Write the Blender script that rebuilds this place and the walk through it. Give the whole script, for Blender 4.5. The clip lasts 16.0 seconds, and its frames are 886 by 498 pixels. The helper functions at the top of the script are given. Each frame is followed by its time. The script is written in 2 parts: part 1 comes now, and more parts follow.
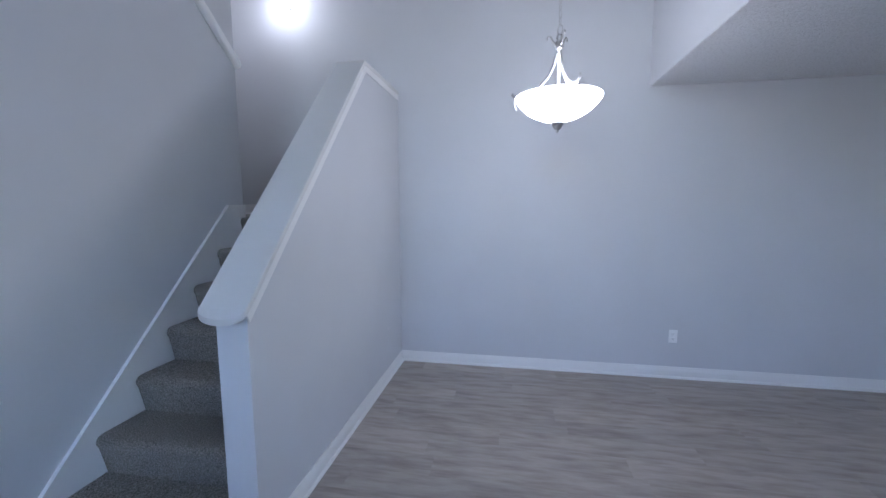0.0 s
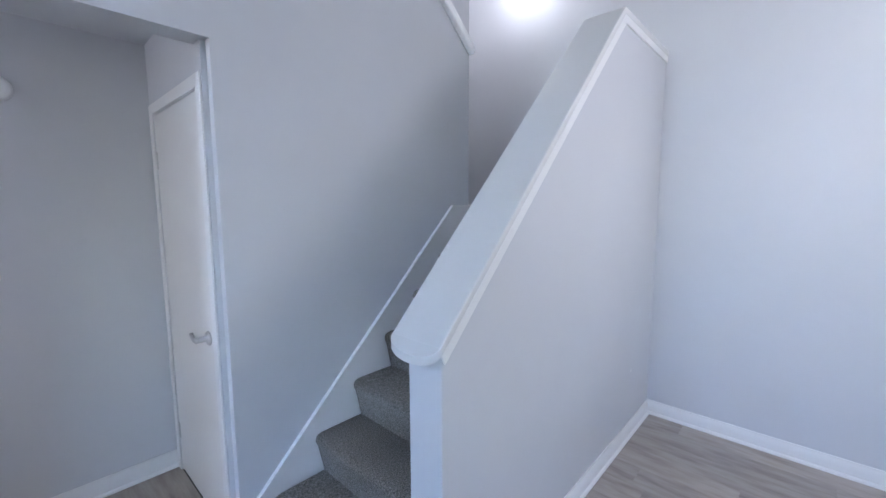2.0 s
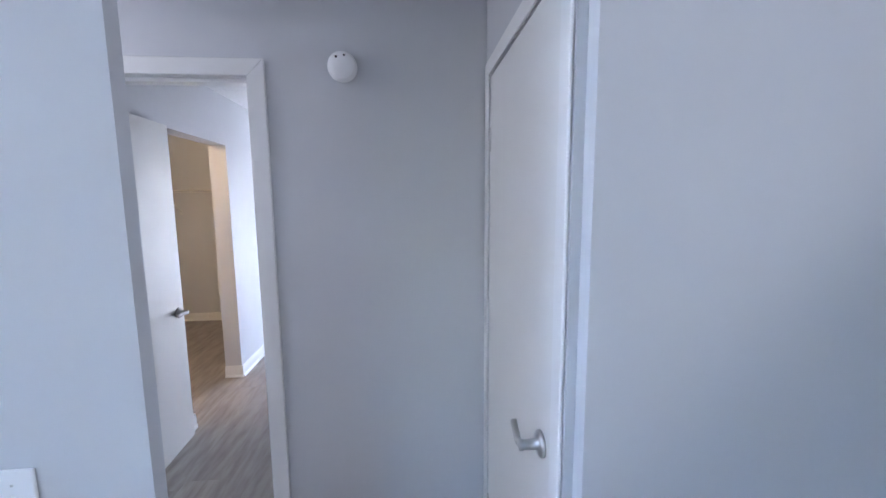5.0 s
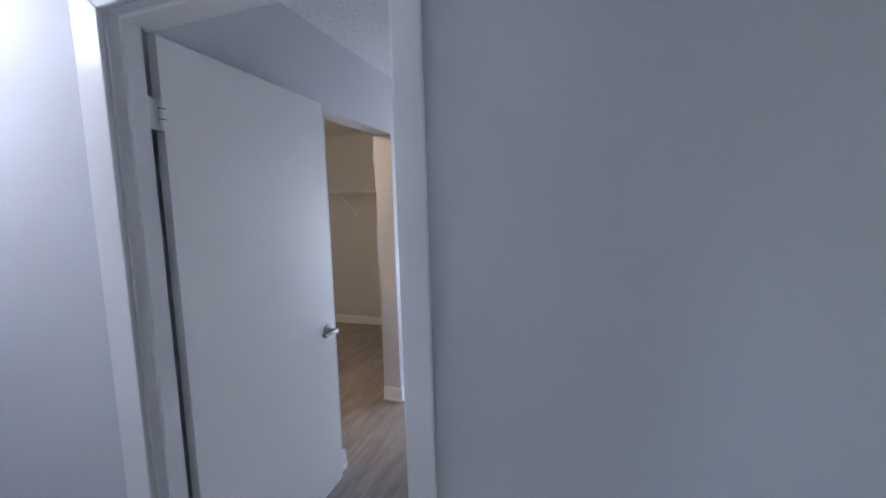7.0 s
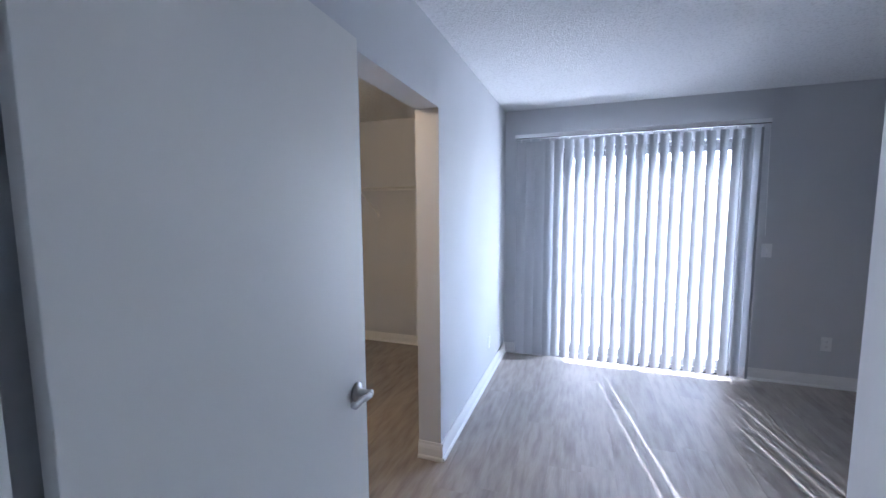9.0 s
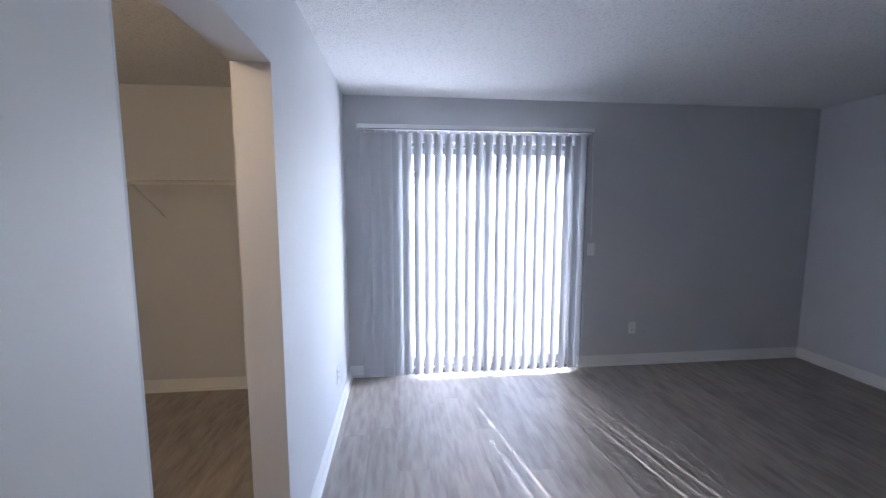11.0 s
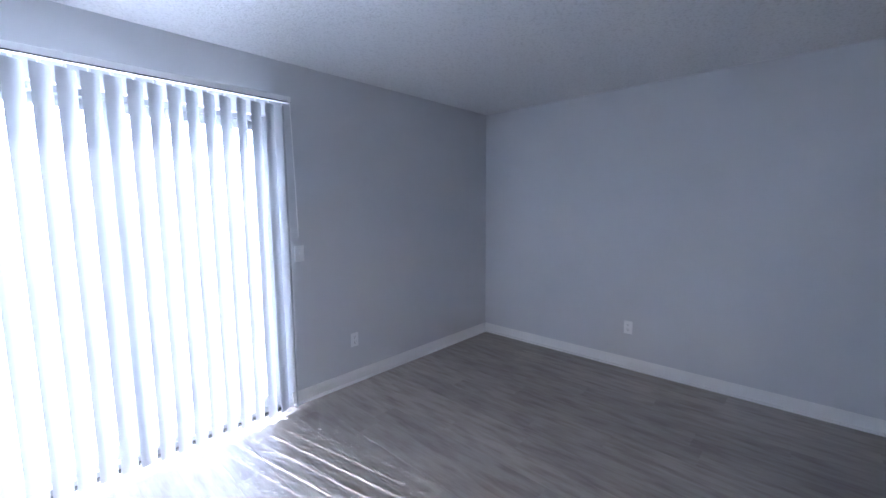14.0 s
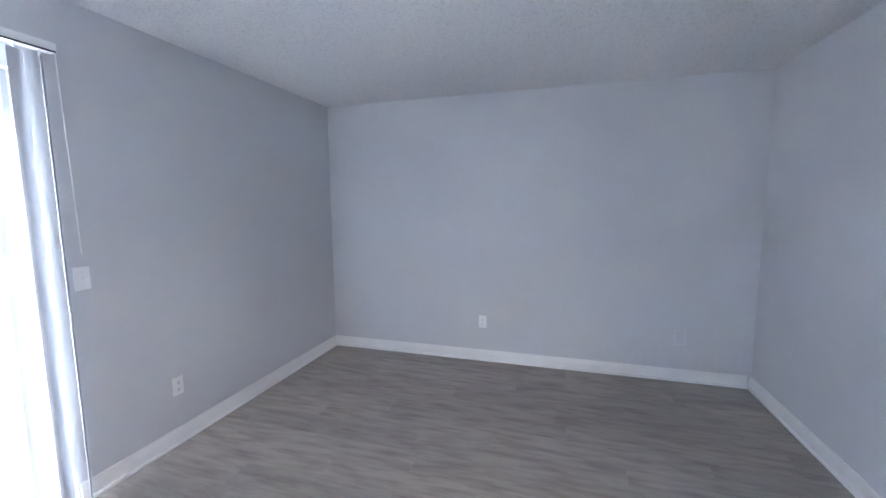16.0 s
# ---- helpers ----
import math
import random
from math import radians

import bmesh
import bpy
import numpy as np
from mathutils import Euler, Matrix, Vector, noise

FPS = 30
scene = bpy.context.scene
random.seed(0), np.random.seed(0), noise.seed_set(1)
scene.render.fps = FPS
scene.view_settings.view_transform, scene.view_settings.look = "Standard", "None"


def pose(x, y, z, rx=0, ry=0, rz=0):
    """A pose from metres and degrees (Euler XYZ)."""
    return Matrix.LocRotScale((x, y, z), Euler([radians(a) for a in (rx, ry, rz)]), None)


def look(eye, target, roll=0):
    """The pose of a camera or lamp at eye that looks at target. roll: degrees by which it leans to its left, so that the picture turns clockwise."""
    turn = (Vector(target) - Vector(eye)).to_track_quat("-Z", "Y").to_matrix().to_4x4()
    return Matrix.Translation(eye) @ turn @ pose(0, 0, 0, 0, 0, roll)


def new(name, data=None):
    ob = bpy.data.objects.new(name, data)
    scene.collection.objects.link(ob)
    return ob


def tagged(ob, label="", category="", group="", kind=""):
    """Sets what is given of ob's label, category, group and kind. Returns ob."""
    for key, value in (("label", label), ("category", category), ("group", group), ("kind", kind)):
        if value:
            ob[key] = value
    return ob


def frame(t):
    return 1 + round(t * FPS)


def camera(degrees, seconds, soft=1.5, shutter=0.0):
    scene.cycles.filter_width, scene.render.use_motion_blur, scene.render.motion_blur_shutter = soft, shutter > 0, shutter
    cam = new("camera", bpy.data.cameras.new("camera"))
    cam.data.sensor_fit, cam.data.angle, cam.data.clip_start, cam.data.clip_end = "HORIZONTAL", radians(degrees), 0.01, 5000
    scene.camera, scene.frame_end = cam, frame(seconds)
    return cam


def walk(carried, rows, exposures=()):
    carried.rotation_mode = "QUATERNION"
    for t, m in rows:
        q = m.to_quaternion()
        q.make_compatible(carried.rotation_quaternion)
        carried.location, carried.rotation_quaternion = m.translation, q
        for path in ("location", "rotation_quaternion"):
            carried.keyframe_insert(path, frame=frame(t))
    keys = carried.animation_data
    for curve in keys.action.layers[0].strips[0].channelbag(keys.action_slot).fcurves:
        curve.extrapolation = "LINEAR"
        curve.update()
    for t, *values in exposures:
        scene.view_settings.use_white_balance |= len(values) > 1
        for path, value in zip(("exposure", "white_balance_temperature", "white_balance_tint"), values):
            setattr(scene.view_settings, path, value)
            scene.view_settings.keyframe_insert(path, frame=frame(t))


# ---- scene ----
cam = camera(96.3, 16.0)
PATH = [
    (0, (1.008, 0.524, 1.552), (2.963, 0.877, 1.322), -0.3),
    (0.5, (1.157, 0.562, 1.549), (3.044, 1.183, 1.322), -0.3),
    (1, (1.305, 0.645, 1.551), (3.088, 1.522, 1.326), -0.3),
    (1.5, (1.44, 0.718, 1.555), (3.07, 1.855, 1.328), -0.2),
    (2, (1.583, 0.81, 1.556), (3.041, 2.159, 1.329), -0.2),
    (2.5, (1.698, 0.903, 1.559), (2.962, 2.435, 1.327), -0.2),
    (3, (1.783, 1.08, 1.568), (2.838, 2.761, 1.324), -0.4),
    (3.5, (1.858, 1.258, 1.552), (2.684, 3.065, 1.321), -0.4),
    (4, (1.888, 1.463, 1.561), (2.504, 3.351, 1.321), -0.4),
    (4.5, (1.863, 1.664, 1.558), (2.258, 3.609, 1.314), -0.5),
    (5, (1.821, 1.869, 1.563), (1.989, 3.847, 1.315), -0.5),
    (5.2, (1.805, 1.955, 1.575), (1.894, 3.936, 1.312), -0.5),
    (7.5, (1.497, 2.924, 1.462), (0.698, 4.749, 1.279), -1.3),
    (8, (1.405, 3.106, 1.453), (0.505, 4.883, 1.279), -0.8),
    (10.3, (0.751, 3.644, 1.506), (0.629, 5.629, 1.296), 0.2),
    (10.5, (0.802, 3.72, 1.498), (0.744, 5.709, 1.292), 0.1),
    (11, (0.75, 3.878, 1.52), (0.968, 5.854, 1.303), -0.0),
    (11.5, (0.735, 4.011, 1.527), (1.2, 5.944, 1.303), -0.0),
    (12, (0.781, 4.138, 1.522), (1.488, 5.995, 1.294), 0.0),
    (12.5, (0.89, 4.266, 1.489), (1.797, 6.035, 1.27), -0.2),
    (13, (0.98, 4.364, 1.5), (2.075, 6.021, 1.269), -0.1),
    (13.5, (1.035, 4.497, 1.48), (2.322, 6.011, 1.256), -0.2),
    (14, (1.129, 4.644, 1.471), (2.583, 5.999, 1.245), -0.4),
    (14.5, (1.174, 4.771, 1.48), (2.784, 5.935, 1.251), -0.3),
    (15, (1.133, 4.921, 1.506), (2.881, 5.861, 1.262), 0.0),
    (15.5, (1.148, 4.998, 1.483), (2.986, 5.752, 1.246), -0.2),
    (16, (1.167, 5.092, 1.472), (3.071, 5.66, 1.246), -0.4),
]
EXPOSURES = [(0.0, 3.15, 5500, 17), (1.5, 3.55, 5700, 17), (3.5, 3.92, 5800, 17), (5.2, 3.75, 5600, 18), (7.5, 3.2, 5350, 16), (8.2, 3.25, 5100, 14), (10.3, 3.12, 5550, 16),
             (11.5, 3.22, 5500, 16), (12.0, 3.25, 5400, 16), (12.5, 3.45, 5250, 16), (14.5, 4.3, 5200, 15), (16.0, 4.8, 5500, 12)]
walk(cam, [(t, look(eye, target, roll)) for t, eye, target, roll in PATH], EXPOSURES)

# ---- world, sun, large lights ----
SUN_EL, SUN_FROM = radians(43), (-0.19, 0.982)
world = bpy.data.worlds.new("sky")
scene.world = world
world.use_nodes = True
wt = world.node_tree
sky = wt.nodes.new("ShaderNodeTexSky")
sky.sky_type, sky.sun_disc = "NISHITA", False
sky.sun_elevation, sky.sun_rotation = SUN_EL, math.atan2(SUN_FROM[0], SUN_FROM[1])
wt.links.new(sky.outputs[0], wt.nodes["Background"].inputs[0])
wt.nodes["Background"].inputs[1].default_value = 0.15


def lamp(name, kind, energy, m, color=(1, 1, 1), size=0.05, wide=None):
    """A lamp; size is a bulb's radius, or the height of an area lamp that is that wide, or the sun's angle."""
    data = bpy.data.lights.new(name, kind)
    data.energy, data.color = energy, color
    if kind == "SUN":
        data.angle = size
    elif kind == "AREA":
        data.shape, data.size, data.size_y = "RECTANGLE", wide, size
    else:
        data.shadow_soft_size = size
    ob = new(name, data)
    ob.matrix_world = m
    return ob


c = math.cos(SUN_EL)
sun_dir = Vector((SUN_FROM[0] * c, SUN_FROM[1] * c, math.sin(SUN_EL)))
lamp("sun", "SUN", 3.4, look(sun_dir * 20, (0, 0, 0)), (1, 0.95, 0.88), radians(0.5))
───
• WHAT IS BEING ASKED:
Give all the lines above again, character for character, without pictures.

• SOLUTION TO THIS EXERCISE:
Write the Blender script that rebuilds this place and the walk through it. Give the whole script, for Blender 4.5. The clip lasts 16.0 seconds, and its frames are 886 by 498 pixels. The helper functions at the top of the script are given. Each frame is followed by its time. The script is written in 2 parts: part 1 comes now, and more parts follow.
0.0 s
2.0 s
5.0 s
7.0 s
9.0 s
11.0 s
14.0 s
16.0 s
# ---- helpers ----
import math
import random
from math import radians

import bmesh
import bpy
import numpy as np
from mathutils import Euler, Matrix, Vector, noise

FPS = 30
scene = bpy.context.scene
random.seed(0), np.random.seed(0), noise.seed_set(1)
scene.render.fps = FPS
scene.view_settings.view_transform, scene.view_settings.look = "Standard", "None"


def pose(x, y, z, rx=0, ry=0, rz=0):
    """A pose from metres and degrees (Euler XYZ)."""
    return Matrix.LocRotScale((x, y, z), Euler([radians(a) for a in (rx, ry, rz)]), None)


def look(eye, target, roll=0):
    """The pose of a camera or lamp at eye that looks at target. roll: degrees by which it leans to its left, so that the picture turns clockwise."""
    turn = (Vector(target) - Vector(eye)).to_track_quat("-Z", "Y").to_matrix().to_4x4()
    return Matrix.Translation(eye) @ turn @ pose(0, 0, 0, 0, 0, roll)


def new(name, data=None):
    ob = bpy.data.objects.new(name, data)
    scene.collection.objects.link(ob)
    return ob


def tagged(ob, label="", category="", group="", kind=""):
    """Sets what is given of ob's label, category, group and kind. Returns ob."""
    for key, value in (("label", label), ("category", category), ("group", group), ("kind", kind)):
        if value:
            ob[key] = value
    return ob


def frame(t):
    return 1 + round(t * FPS)


def camera(degrees, seconds, soft=1.5, shutter=0.0):
    scene.cycles.filter_width, scene.render.use_motion_blur, scene.render.motion_blur_shutter = soft, shutter > 0, shutter
    cam = new("camera", bpy.data.cameras.new("camera"))
    cam.data.sensor_fit, cam.data.angle, cam.data.clip_start, cam.data.clip_end = "HORIZONTAL", radians(degrees), 0.01, 5000
    scene.camera, scene.frame_end = cam, frame(seconds)
    return cam


def walk(carried, rows, exposures=()):
    carried.rotation_mode = "QUATERNION"
    for t, m in rows:
        q = m.to_quaternion()
        q.make_compatible(carried.rotation_quaternion)
        carried.location, carried.rotation_quaternion = m.translation, q
        for path in ("location", "rotation_quaternion"):
            carried.keyframe_insert(path, frame=frame(t))
    keys = carried.animation_data
    for curve in keys.action.layers[0].strips[0].channelbag(keys.action_slot).fcurves:
        curve.extrapolation = "LINEAR"
        curve.update()
    for t, *values in exposures:
        scene.view_settings.use_white_balance |= len(values) > 1
        for path, value in zip(("exposure", "white_balance_temperature", "white_balance_tint"), values):
            setattr(scene.view_settings, path, value)
            scene.view_settings.keyframe_insert(path, frame=frame(t))


# ---- scene ----
cam = camera(96.3, 16.0)
PATH = [
    (0, (1.008, 0.524, 1.552), (2.963, 0.877, 1.322), -0.3),
    (0.5, (1.157, 0.562, 1.549), (3.044, 1.183, 1.322), -0.3),
    (1, (1.305, 0.645, 1.551), (3.088, 1.522, 1.326), -0.3),
    (1.5, (1.44, 0.718, 1.555), (3.07, 1.855, 1.328), -0.2),
    (2, (1.583, 0.81, 1.556), (3.041, 2.159, 1.329), -0.2),
    (2.5, (1.698, 0.903, 1.559), (2.962, 2.435, 1.327), -0.2),
    (3, (1.783, 1.08, 1.568), (2.838, 2.761, 1.324), -0.4),
    (3.5, (1.858, 1.258, 1.552), (2.684, 3.065, 1.321), -0.4),
    (4, (1.888, 1.463, 1.561), (2.504, 3.351, 1.321), -0.4),
    (4.5, (1.863, 1.664, 1.558), (2.258, 3.609, 1.314), -0.5),
    (5, (1.821, 1.869, 1.563), (1.989, 3.847, 1.315), -0.5),
    (5.2, (1.805, 1.955, 1.575), (1.894, 3.936, 1.312), -0.5),
    (7.5, (1.497, 2.924, 1.462), (0.698, 4.749, 1.279), -1.3),
    (8, (1.405, 3.106, 1.453), (0.505, 4.883, 1.279), -0.8),
    (10.3, (0.751, 3.644, 1.506), (0.629, 5.629, 1.296), 0.2),
    (10.5, (0.802, 3.72, 1.498), (0.744, 5.709, 1.292), 0.1),
    (11, (0.75, 3.878, 1.52), (0.968, 5.854, 1.303), -0.0),
    (11.5, (0.735, 4.011, 1.527), (1.2, 5.944, 1.303), -0.0),
    (12, (0.781, 4.138, 1.522), (1.488, 5.995, 1.294), 0.0),
    (12.5, (0.89, 4.266, 1.489), (1.797, 6.035, 1.27), -0.2),
    (13, (0.98, 4.364, 1.5), (2.075, 6.021, 1.269), -0.1),
    (13.5, (1.035, 4.497, 1.48), (2.322, 6.011, 1.256), -0.2),
    (14, (1.129, 4.644, 1.471), (2.583, 5.999, 1.245), -0.4),
    (14.5, (1.174, 4.771, 1.48), (2.784, 5.935, 1.251), -0.3),
    (15, (1.133, 4.921, 1.506), (2.881, 5.861, 1.262), 0.0),
    (15.5, (1.148, 4.998, 1.483), (2.986, 5.752, 1.246), -0.2),
    (16, (1.167, 5.092, 1.472), (3.071, 5.66, 1.246), -0.4),
]
EXPOSURES = [(0.0, 3.15, 5500, 17), (1.5, 3.55, 5700, 17), (3.5, 3.92, 5800, 17), (5.2, 3.75, 5600, 18), (7.5, 3.2, 5350, 16), (8.2, 3.25, 5100, 14), (10.3, 3.12, 5550, 16),
             (11.5, 3.22, 5500, 16), (12.0, 3.25, 5400, 16), (12.5, 3.45, 5250, 16), (14.5, 4.3, 5200, 15), (16.0, 4.8, 5500, 12)]
walk(cam, [(t, look(eye, target, roll)) for t, eye, target, roll in PATH], EXPOSURES)

# ---- world, sun, large lights ----
SUN_EL, SUN_FROM = radians(43), (-0.19, 0.982)
world = bpy.data.worlds.new("sky")
scene.world = world
world.use_nodes = True
wt = world.node_tree
sky = wt.nodes.new("ShaderNodeTexSky")
sky.sky_type, sky.sun_disc = "NISHITA", False
sky.sun_elevation, sky.sun_rotation = SUN_EL, math.atan2(SUN_FROM[0], SUN_FROM[1])
wt.links.new(sky.outputs[0], wt.nodes["Background"].inputs[0])
wt.nodes["Background"].inputs[1].default_value = 0.15


def lamp(name, kind, energy, m, color=(1, 1, 1), size=0.05, wide=None):
    """A lamp; size is a bulb's radius, or the height of an area lamp that is that wide, or the sun's angle."""
    data = bpy.data.lights.new(name, kind)
    data.energy, data.color = energy, color
    if kind == "SUN":
        data.angle = size
    elif kind == "AREA":
        data.shape, data.size, data.size_y = "RECTANGLE", wide, size
    else:
        data.shadow_soft_size = size
    ob = new(name, data)
    ob.matrix_world = m
    return ob


c = math.cos(SUN_EL)
sun_dir = Vector((SUN_FROM[0] * c, SUN_FROM[1] * c, math.sin(SUN_EL)))
lamp("sun", "SUN", 3.4, look(sun_dir * 20, (0, 0, 0)), (1, 0.95, 0.88), radians(0.5))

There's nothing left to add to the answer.